• [OBJECTIVE] Restate the data word for word and leave the images out.

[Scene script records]

▬▬▬▬▬▬

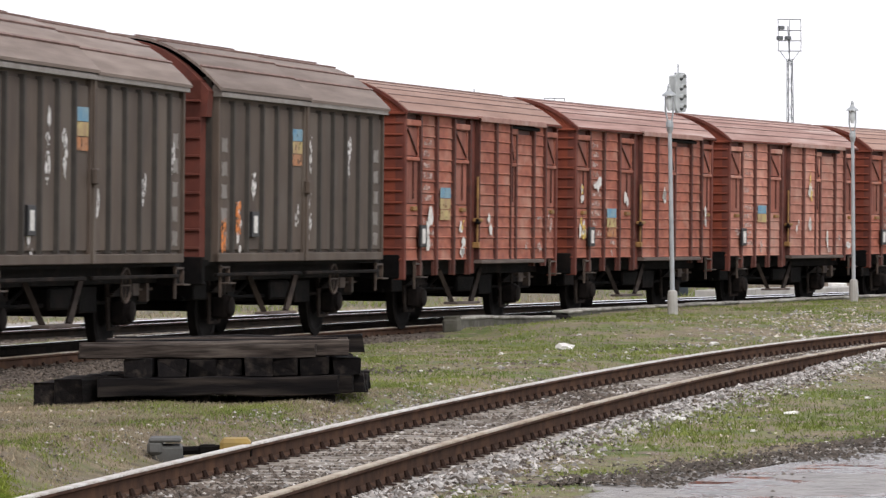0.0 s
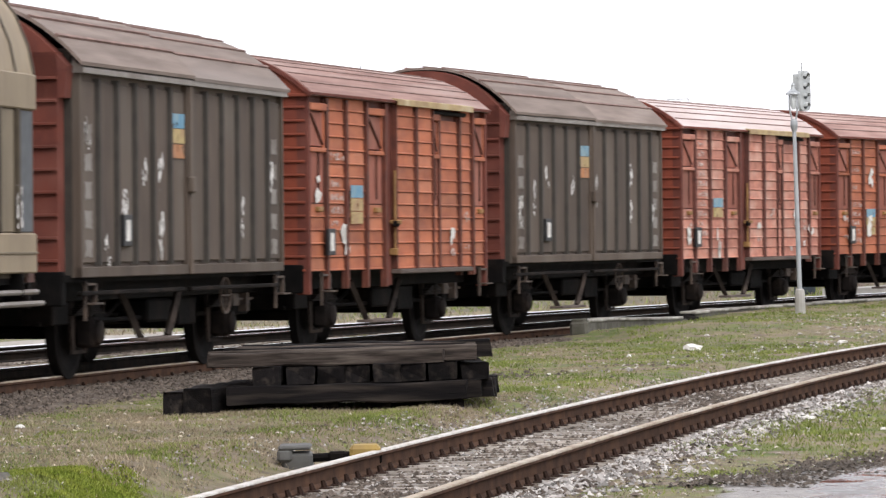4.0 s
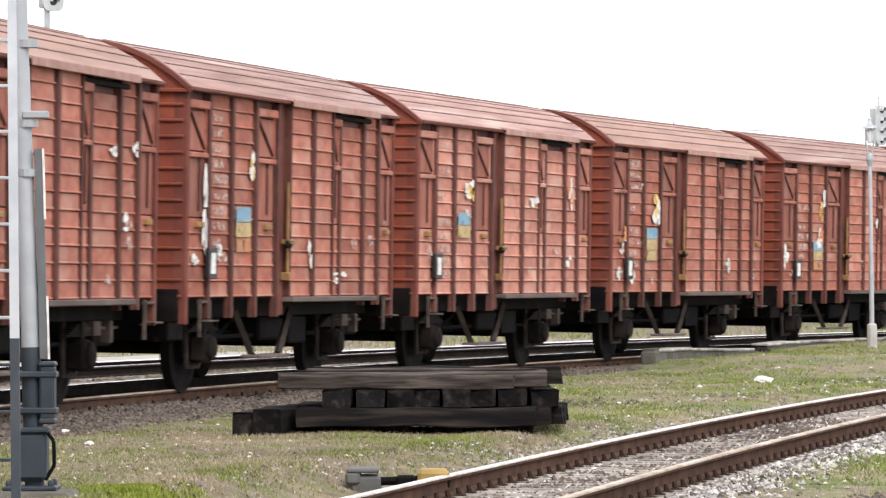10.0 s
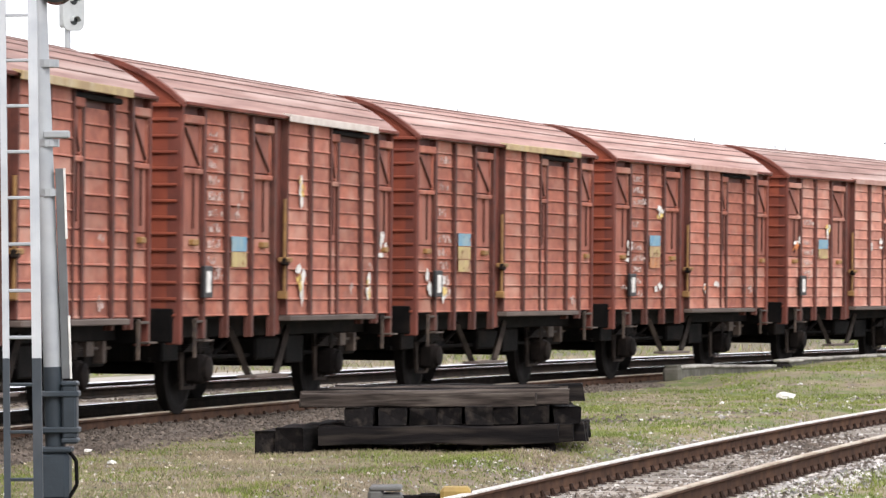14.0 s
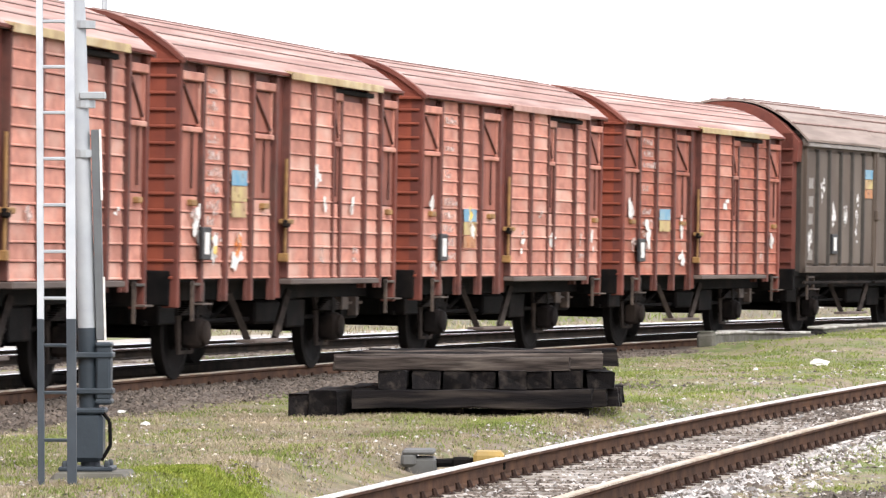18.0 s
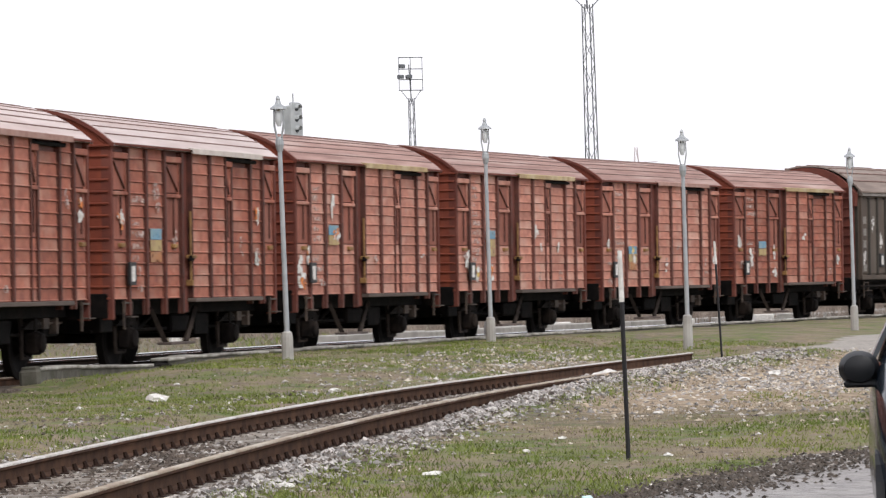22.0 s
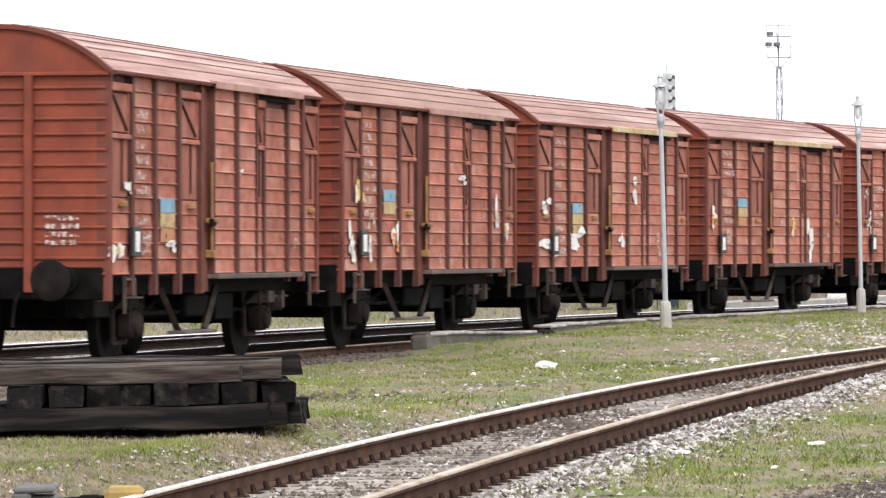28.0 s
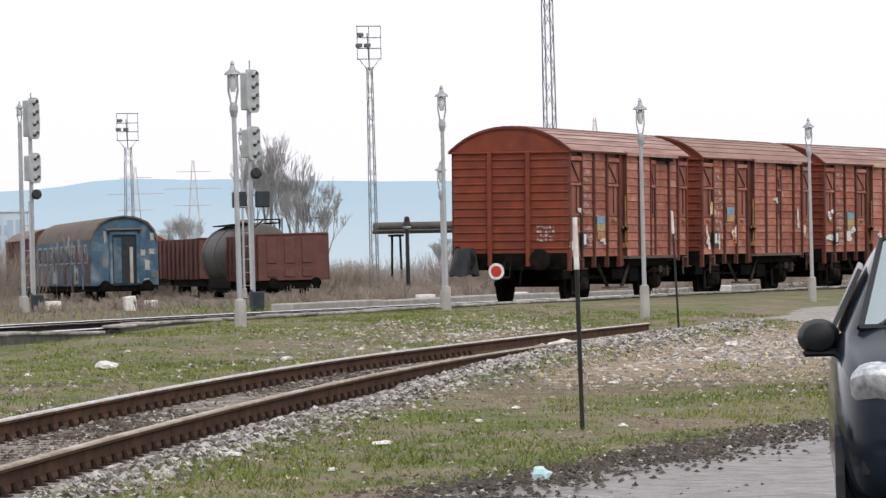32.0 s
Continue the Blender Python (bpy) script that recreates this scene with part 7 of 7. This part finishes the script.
    for name, g, mat, label, cat in (("moss", moss, MOSS, "bright green cushion of moss beside the signal", "moss"), ("grass", grass, GRASS, "short patchy young grass", "grass"), ("dry_grass", straw, STRAW, "dead straw-coloured grass", "grass"),
                                     ("ballast", stone, STONE, "loose light ballast stones", "gravel"), ("dark_ballast", dark, DARK_STONE, "dark oil-stained ballast stones", "gravel"),
                                     ("mud_clods", mud, MUD, "dark wet clods of churned mud", "mud"), ("scattered_rubbish", leaf, LEAF, "small pale flecks of rubbish and dead leaves", "litter")):
        me = bpy.data.meshes.new(name)
        me.from_pydata(g.v, [], g.f)
        me.materials.append(mat)
        tagged(new(name, me), label, cat, kind="stuff")


scatter()


# ---- the moving train ----
RUN = [(0, -355.4), (3, -316.67), (7, -265.07), (9, -239.29), (11, -213.22), (15, -161.54), (18, -123.04), (19, -110.07), (21, -84.17), (25, -33.39), (28, 4.82), (30, 30.41), (32, 56.35)]


def tail_place(t):
    """Where the tail corner of the last wagon is on the line."""
    for (a, sa), (b, sb) in zip(RUN, RUN[1:]):
        if t <= b:
            return sa + (sb - sa) * (t - a) / (b - a)
    return RUN[-1][1]


def middle(j, kind):
    """From the tail corner of the train to the middle of wagon j."""
    return j * 10.58 + (1.72 if j > 27 else 0.0) + (5.53 if kind == "tan" else HALF)


def on_line(s):
    a, b = main_line(s - 2.85), main_line(s + 2.85)
    d = b - a
    m = (a + b) / 2
    return Matrix.Translation(m) @ Matrix.Rotation(math.atan2(d.y, d.x), 4, "Z") @ Matrix.Rotation(radians(1.0), 4, "X")


def motions():
    for ob, kind, j in TRAIN:
        rows = []
        for k in range(0, 33):
            t = float(k)
            s = tail_place(t) + middle(j, kind)
            rows.append((t, on_line(s)))
        walk(ob, rows)
    # wheels roll while their wagon passes
    for ob, kind, j in TRAIN:
        sets = [c for c in ob.children if c.name.startswith("wheelset")]
        base = {c: c.location.x for c in sets}
        seen = [k for k in range(0, 32 * FPS + 1) if -22 < tail_place(k / FPS) + middle(j, kind) < 95]
        if not seen:
            continue
        first = tail_place(seen[0] / FPS)
        for c in sets:
            rows = []
            for k in sorted({0, *seen, 32 * FPS}):
                kk = min(max(k, seen[0]), seen[-1])
                turn = (tail_place(kk / FPS) - first) / 0.5
                rows.append((k / FPS, Matrix.Translation((base[c], 0, 0.5)) @ Matrix.Rotation(turn, 4, "Y")))
            walk(c, rows)


motions()
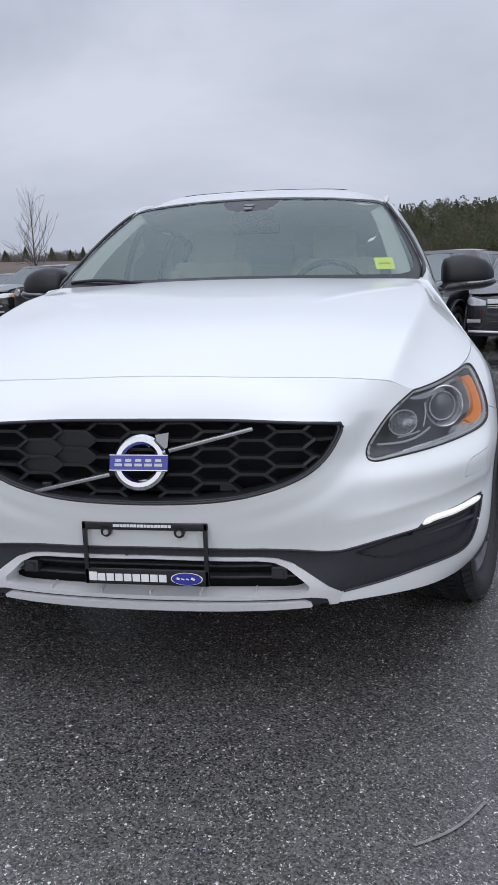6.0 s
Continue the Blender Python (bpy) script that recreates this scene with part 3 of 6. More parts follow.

▬▬▬▬▬▬

• [EXERCISE RESPONSE]
0.0 s
4.0 s
10.0 s
14.0 s
18.0 s
22.0 s
28.0 s
32.0 s
Continue the Blender Python (bpy) script that recreates this scene with part 7 of 7. This part finishes the script.
    for name, g, mat, label, cat in (("moss", moss, MOSS, "bright green cushion of moss beside the signal", "moss"), ("grass", grass, GRASS, "short patchy young grass", "grass"), ("dry_grass", straw, STRAW, "dead straw-coloured grass", "grass"),
                                     ("ballast", stone, STONE, "loose light ballast stones", "gravel"), ("dark_ballast", dark, DARK_STONE, "dark oil-stained ballast stones", "gravel"),
                                     ("mud_clods", mud, MUD, "dark wet clods of churned mud", "mud"), ("scattered_rubbish", leaf, LEAF, "small pale flecks of rubbish and dead leaves", "litter")):
        me = bpy.data.meshes.new(name)
        me.from_pydata(g.v, [], g.f)
        me.materials.append(mat)
        tagged(new(name, me), label, cat, kind="stuff")


scatter()


# ---- the moving train ----
RUN = [(0, -355.4), (3, -316.67), (7, -265.07), (9, -239.29), (11, -213.22), (15, -161.54), (18, -123.04), (19, -110.07), (21, -84.17), (25, -33.39), (28, 4.82), (30, 30.41), (32, 56.35)]


def tail_place(t):
    """Where the tail corner of the last wagon is on the line."""
    for (a, sa), (b, sb) in zip(RUN, RUN[1:]):
        if t <= b:
            return sa + (sb - sa) * (t - a) / (b - a)
    return RUN[-1][1]


def middle(j, kind):
    """From the tail corner of the train to the middle of wagon j."""
    return j * 10.58 + (1.72 if j > 27 else 0.0) + (5.53 if kind == "tan" else HALF)


def on_line(s):
    a, b = main_line(s - 2.85), main_line(s + 2.85)
    d = b - a
    m = (a + b) / 2
    return Matrix.Translation(m) @ Matrix.Rotation(math.atan2(d.y, d.x), 4, "Z") @ Matrix.Rotation(radians(1.0), 4, "X")


def motions():
    for ob, kind, j in TRAIN:
        rows = []
        for k in range(0, 33):
            t = float(k)
            s = tail_place(t) + middle(j, kind)
            rows.append((t, on_line(s)))
        walk(ob, rows)
    # wheels roll while their wagon passes
    for ob, kind, j in TRAIN:
        sets = [c for c in ob.children if c.name.startswith("wheelset")]
        base = {c: c.location.x for c in sets}
        seen = [k for k in range(0, 32 * FPS + 1) if -22 < tail_place(k / FPS) + middle(j, kind) < 95]
        if not seen:
            continue
        first = tail_place(seen[0] / FPS)
        for c in sets:
            rows = []
            for k in sorted({0, *seen, 32 * FPS}):
                kk = min(max(k, seen[0]), seen[-1])
                turn = (tail_place(kk / FPS) - first) / 0.5
                rows.append((k / FPS, Matrix.Translation((base[c], 0, 0.5)) @ Matrix.Rotation(turn, 4, "Y")))
            walk(c, rows)


motions()
6.0 s
Continue the Blender Python (bpy) script that recreates this scene with part 3 of 6. More parts follow.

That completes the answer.